**STATED PROBLEM:**
Return the listing below unchanged, minus its pictures.

**PROVIDED DATA:**
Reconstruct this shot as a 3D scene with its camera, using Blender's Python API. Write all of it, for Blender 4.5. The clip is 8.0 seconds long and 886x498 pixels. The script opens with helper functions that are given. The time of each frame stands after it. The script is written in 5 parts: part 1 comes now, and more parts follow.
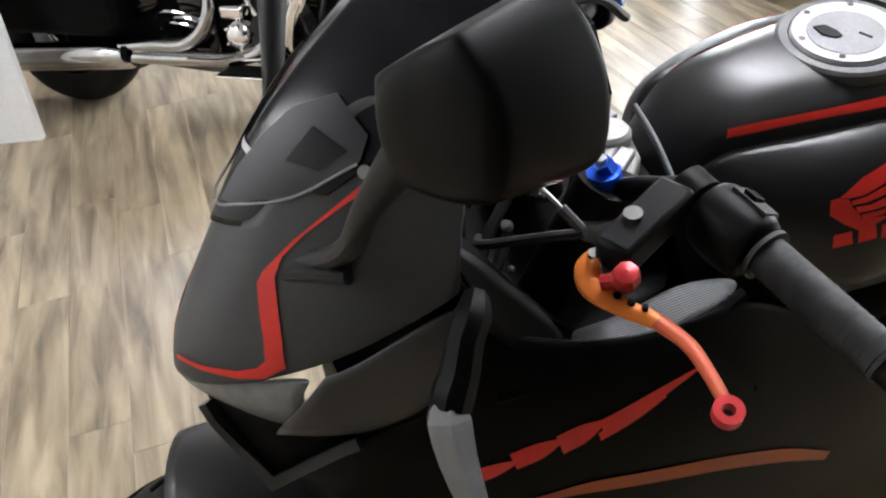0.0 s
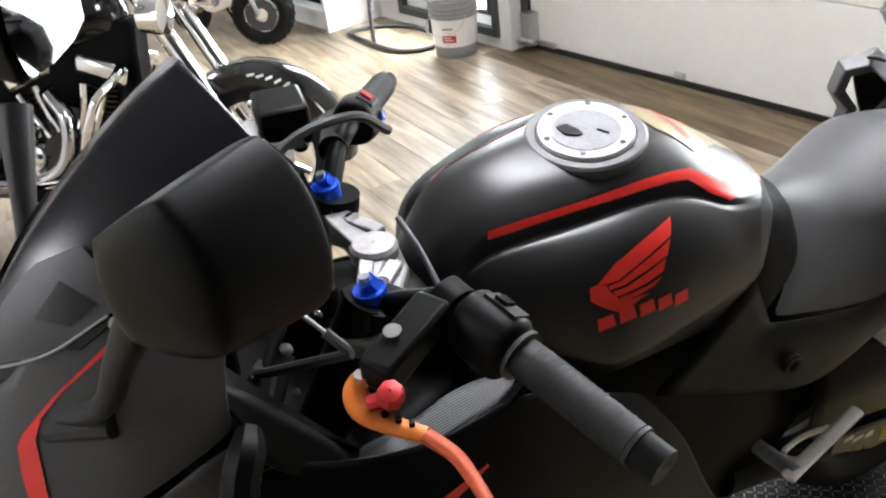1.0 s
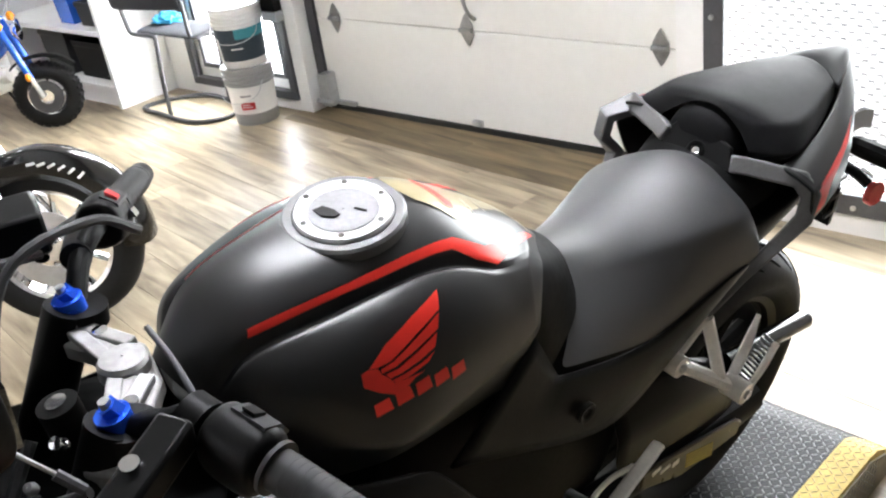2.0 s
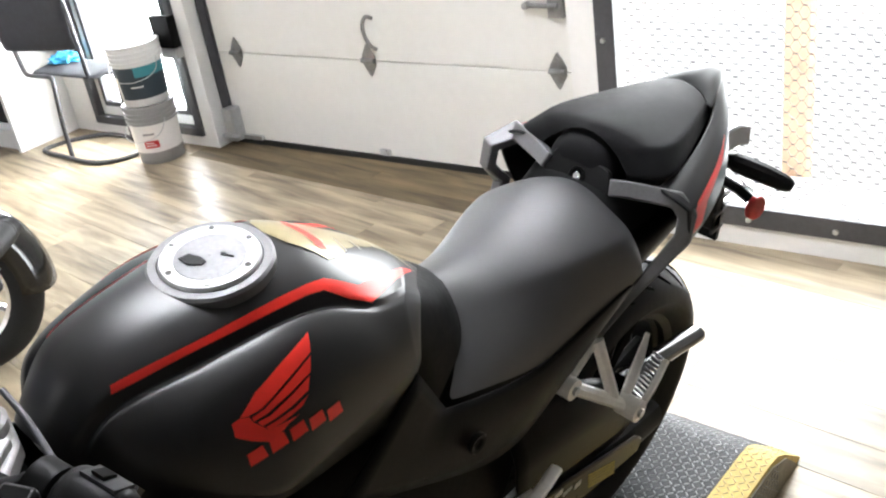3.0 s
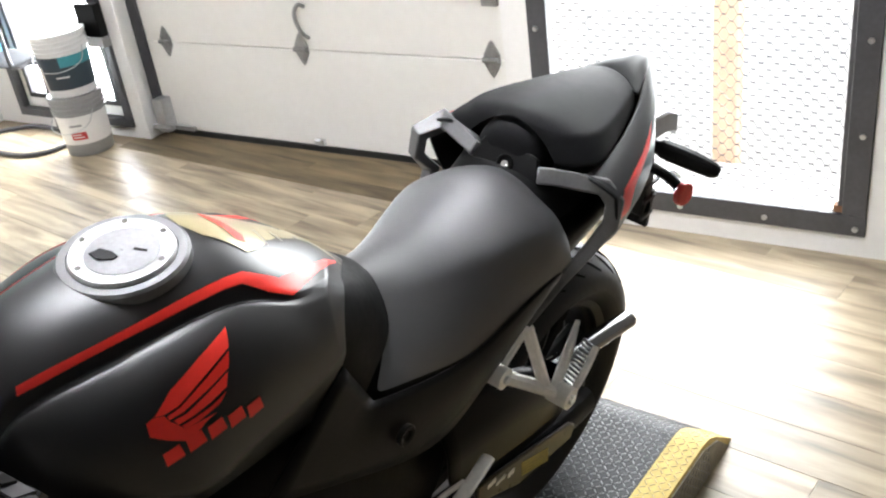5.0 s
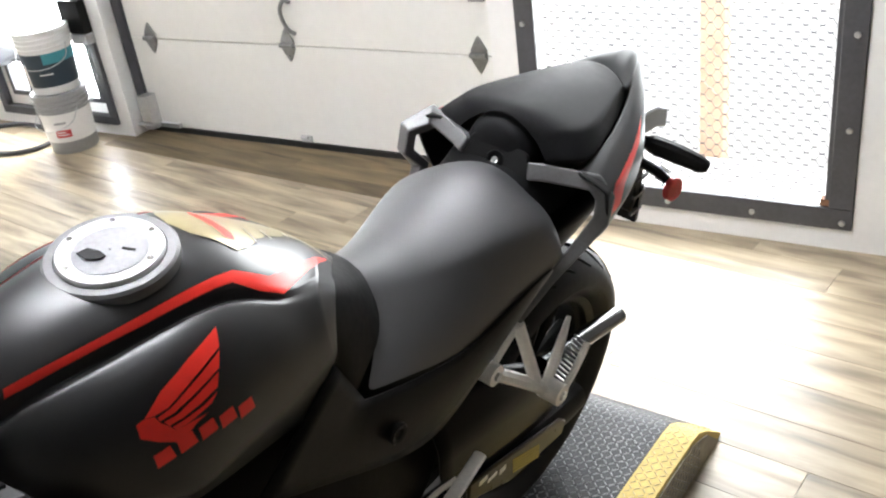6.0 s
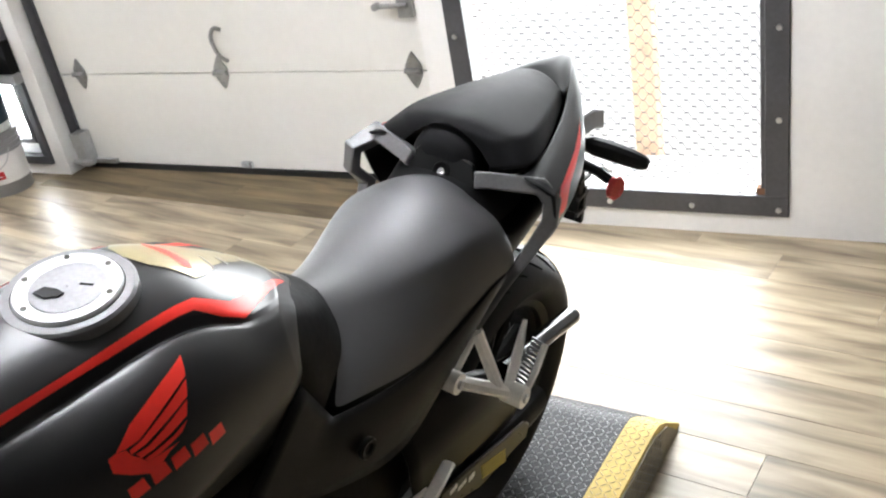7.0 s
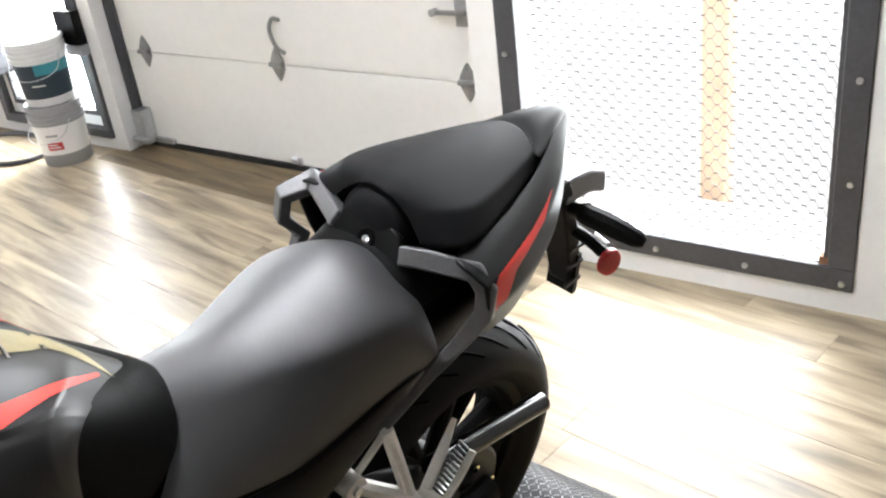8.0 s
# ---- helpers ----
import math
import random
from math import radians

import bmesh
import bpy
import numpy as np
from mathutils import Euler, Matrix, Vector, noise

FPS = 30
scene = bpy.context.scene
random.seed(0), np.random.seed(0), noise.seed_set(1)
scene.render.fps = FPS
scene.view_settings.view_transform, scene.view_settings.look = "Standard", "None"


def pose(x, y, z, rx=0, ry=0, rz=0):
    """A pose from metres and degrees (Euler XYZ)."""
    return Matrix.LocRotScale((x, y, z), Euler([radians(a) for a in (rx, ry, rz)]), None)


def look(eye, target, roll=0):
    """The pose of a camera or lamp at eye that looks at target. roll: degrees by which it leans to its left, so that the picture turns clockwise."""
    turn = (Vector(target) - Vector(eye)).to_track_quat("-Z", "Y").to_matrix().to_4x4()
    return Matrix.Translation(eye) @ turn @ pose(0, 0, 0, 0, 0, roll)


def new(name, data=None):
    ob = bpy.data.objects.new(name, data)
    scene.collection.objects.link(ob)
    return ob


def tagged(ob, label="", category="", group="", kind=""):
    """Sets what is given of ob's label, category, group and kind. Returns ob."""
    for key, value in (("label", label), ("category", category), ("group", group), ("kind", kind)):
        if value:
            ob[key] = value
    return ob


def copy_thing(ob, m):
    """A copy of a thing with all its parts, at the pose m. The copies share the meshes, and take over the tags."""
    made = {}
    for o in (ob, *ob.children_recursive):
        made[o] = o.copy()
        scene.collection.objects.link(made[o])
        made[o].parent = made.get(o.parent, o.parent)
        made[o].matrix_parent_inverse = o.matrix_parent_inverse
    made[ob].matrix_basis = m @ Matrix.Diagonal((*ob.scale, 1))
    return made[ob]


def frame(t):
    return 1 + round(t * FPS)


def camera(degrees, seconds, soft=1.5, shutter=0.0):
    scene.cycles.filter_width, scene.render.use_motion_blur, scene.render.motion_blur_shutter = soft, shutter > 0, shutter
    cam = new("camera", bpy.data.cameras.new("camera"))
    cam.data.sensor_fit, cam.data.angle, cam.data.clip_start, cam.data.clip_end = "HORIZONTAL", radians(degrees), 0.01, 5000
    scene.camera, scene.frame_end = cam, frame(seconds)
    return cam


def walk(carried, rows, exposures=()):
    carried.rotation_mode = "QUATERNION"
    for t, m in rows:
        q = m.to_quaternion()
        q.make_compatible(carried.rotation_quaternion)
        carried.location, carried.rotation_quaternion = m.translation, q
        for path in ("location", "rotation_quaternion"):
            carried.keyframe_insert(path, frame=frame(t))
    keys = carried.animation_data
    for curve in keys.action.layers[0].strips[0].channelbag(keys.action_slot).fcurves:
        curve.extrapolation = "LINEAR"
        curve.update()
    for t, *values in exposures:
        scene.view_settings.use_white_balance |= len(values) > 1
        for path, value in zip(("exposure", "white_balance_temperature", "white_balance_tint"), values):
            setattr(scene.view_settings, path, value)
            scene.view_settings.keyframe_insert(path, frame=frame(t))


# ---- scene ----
cam = camera(50.1, 8.0, soft=2.2)
PATH = [
    (0, (0.246, 0.493, 1.564), (-1.3, 1.13, 0.466), -7.1),
    (0.5, (0.259, 0.52, 1.585), (-1.251, 1.354, 0.574), -7.5),
    (1, (0.276, 0.551, 1.59), (-1.164, 1.533, 0.608), -7.5),
    (1.5, (0.28, 0.595, 1.589), (-1.054, 1.736, 0.63), -7.2),
    (2, (0.292, 0.636, 1.594), (-0.938, 1.91, 0.665), -8.5),
    (2.2, (0.299, 0.657, 1.589), (-0.896, 1.968, 0.666), -8.8),
    (3.3, (0.344, 0.679, 1.601), (-0.730, 2.111, 0.709), -8.6),
    (3.5, (0.347, 0.683, 1.599), (-0.69, 2.145, 0.712), -8.2),
    (4, (0.35, 0.689, 1.6), (-0.66, 2.164, 0.702), -8.0),
    (4.5, (0.345, 0.693, 1.594), (-0.659, 2.162, 0.679), -8.2),
    (4.7, (0.344, 0.695, 1.592), (-0.670, 2.148, 0.665), -8.1),
    (5.8, (0.342, 0.701, 1.586), (-0.646, 2.153, 0.631), -8.0),
    (6, (0.335, 0.701, 1.588), (-0.65, 2.159, 0.637), -8.1),
    (6.5, (0.329, 0.691, 1.588), (-0.593, 2.187, 0.634), -6.3),
    (7, (0.333, 0.682, 1.593), (-0.556, 2.208, 0.653), -10.6),
    (7.5, (0.414, 0.816, 1.588), (-0.589, 2.277, 0.661), -10.7),
    (8, (0.432, 1.037, 1.566), (-0.644, 2.444, 0.637), -7.5),
]
EXPOSURES = ((0, 0.68), (1.0, 0.80), (2.0, 0.93), (3.5, 0.92), (6.5, 0.92), (8, 0.87))
walk(cam, [(t, look(eye, target, roll)) for t, eye, target, roll in PATH], EXPOSURES)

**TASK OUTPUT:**
Reconstruct this shot as a 3D scene with its camera, using Blender's Python API. Write all of it, for Blender 4.5. The clip is 8.0 seconds long and 886x498 pixels. The script opens with helper functions that are given. The time of each frame stands after it. The script is written in 5 parts: part 1 comes now, and more parts follow.
0.0 s
1.0 s
2.0 s
3.0 s
5.0 s
6.0 s
7.0 s
8.0 s
# ---- helpers ----
import math
import random
from math import radians

import bmesh
import bpy
import numpy as np
from mathutils import Euler, Matrix, Vector, noise

FPS = 30
scene = bpy.context.scene
random.seed(0), np.random.seed(0), noise.seed_set(1)
scene.render.fps = FPS
scene.view_settings.view_transform, scene.view_settings.look = "Standard", "None"


def pose(x, y, z, rx=0, ry=0, rz=0):
    """A pose from metres and degrees (Euler XYZ)."""
    return Matrix.LocRotScale((x, y, z), Euler([radians(a) for a in (rx, ry, rz)]), None)


def look(eye, target, roll=0):
    """The pose of a camera or lamp at eye that looks at target. roll: degrees by which it leans to its left, so that the picture turns clockwise."""
    turn = (Vector(target) - Vector(eye)).to_track_quat("-Z", "Y").to_matrix().to_4x4()
    return Matrix.Translation(eye) @ turn @ pose(0, 0, 0, 0, 0, roll)


def new(name, data=None):
    ob = bpy.data.objects.new(name, data)
    scene.collection.objects.link(ob)
    return ob


def tagged(ob, label="", category="", group="", kind=""):
    """Sets what is given of ob's label, category, group and kind. Returns ob."""
    for key, value in (("label", label), ("category", category), ("group", group), ("kind", kind)):
        if value:
            ob[key] = value
    return ob


def copy_thing(ob, m):
    """A copy of a thing with all its parts, at the pose m. The copies share the meshes, and take over the tags."""
    made = {}
    for o in (ob, *ob.children_recursive):
        made[o] = o.copy()
        scene.collection.objects.link(made[o])
        made[o].parent = made.get(o.parent, o.parent)
        made[o].matrix_parent_inverse = o.matrix_parent_inverse
    made[ob].matrix_basis = m @ Matrix.Diagonal((*ob.scale, 1))
    return made[ob]


def frame(t):
    return 1 + round(t * FPS)


def camera(degrees, seconds, soft=1.5, shutter=0.0):
    scene.cycles.filter_width, scene.render.use_motion_blur, scene.render.motion_blur_shutter = soft, shutter > 0, shutter
    cam = new("camera", bpy.data.cameras.new("camera"))
    cam.data.sensor_fit, cam.data.angle, cam.data.clip_start, cam.data.clip_end = "HORIZONTAL", radians(degrees), 0.01, 5000
    scene.camera, scene.frame_end = cam, frame(seconds)
    return cam


def walk(carried, rows, exposures=()):
    carried.rotation_mode = "QUATERNION"
    for t, m in rows:
        q = m.to_quaternion()
        q.make_compatible(carried.rotation_quaternion)
        carried.location, carried.rotation_quaternion = m.translation, q
        for path in ("location", "rotation_quaternion"):
            carried.keyframe_insert(path, frame=frame(t))
    keys = carried.animation_data
    for curve in keys.action.layers[0].strips[0].channelbag(keys.action_slot).fcurves:
        curve.extrapolation = "LINEAR"
        curve.update()
    for t, *values in exposures:
        scene.view_settings.use_white_balance |= len(values) > 1
        for path, value in zip(("exposure", "white_balance_temperature", "white_balance_tint"), values):
            setattr(scene.view_settings, path, value)
            scene.view_settings.keyframe_insert(path, frame=frame(t))


# ---- scene ----
cam = camera(50.1, 8.0, soft=2.2)
PATH = [
    (0, (0.246, 0.493, 1.564), (-1.3, 1.13, 0.466), -7.1),
    (0.5, (0.259, 0.52, 1.585), (-1.251, 1.354, 0.574), -7.5),
    (1, (0.276, 0.551, 1.59), (-1.164, 1.533, 0.608), -7.5),
    (1.5, (0.28, 0.595, 1.589), (-1.054, 1.736, 0.63), -7.2),
    (2, (0.292, 0.636, 1.594), (-0.938, 1.91, 0.665), -8.5),
    (2.2, (0.299, 0.657, 1.589), (-0.896, 1.968, 0.666), -8.8),
    (3.3, (0.344, 0.679, 1.601), (-0.730, 2.111, 0.709), -8.6),
    (3.5, (0.347, 0.683, 1.599), (-0.69, 2.145, 0.712), -8.2),
    (4, (0.35, 0.689, 1.6), (-0.66, 2.164, 0.702), -8.0),
    (4.5, (0.345, 0.693, 1.594), (-0.659, 2.162, 0.679), -8.2),
    (4.7, (0.344, 0.695, 1.592), (-0.670, 2.148, 0.665), -8.1),
    (5.8, (0.342, 0.701, 1.586), (-0.646, 2.153, 0.631), -8.0),
    (6, (0.335, 0.701, 1.588), (-0.65, 2.159, 0.637), -8.1),
    (6.5, (0.329, 0.691, 1.588), (-0.593, 2.187, 0.634), -6.3),
    (7, (0.333, 0.682, 1.593), (-0.556, 2.208, 0.653), -10.6),
    (7.5, (0.414, 0.816, 1.588), (-0.589, 2.277, 0.661), -10.7),
    (8, (0.432, 1.037, 1.566), (-0.644, 2.444, 0.637), -7.5),
]
EXPOSURES = ((0, 0.68), (1.0, 0.80), (2.0, 0.93), (3.5, 0.92), (6.5, 0.92), (8, 0.87))
walk(cam, [(t, look(eye, target, roll)) for t, eye, target, roll in PATH], EXPOSURES)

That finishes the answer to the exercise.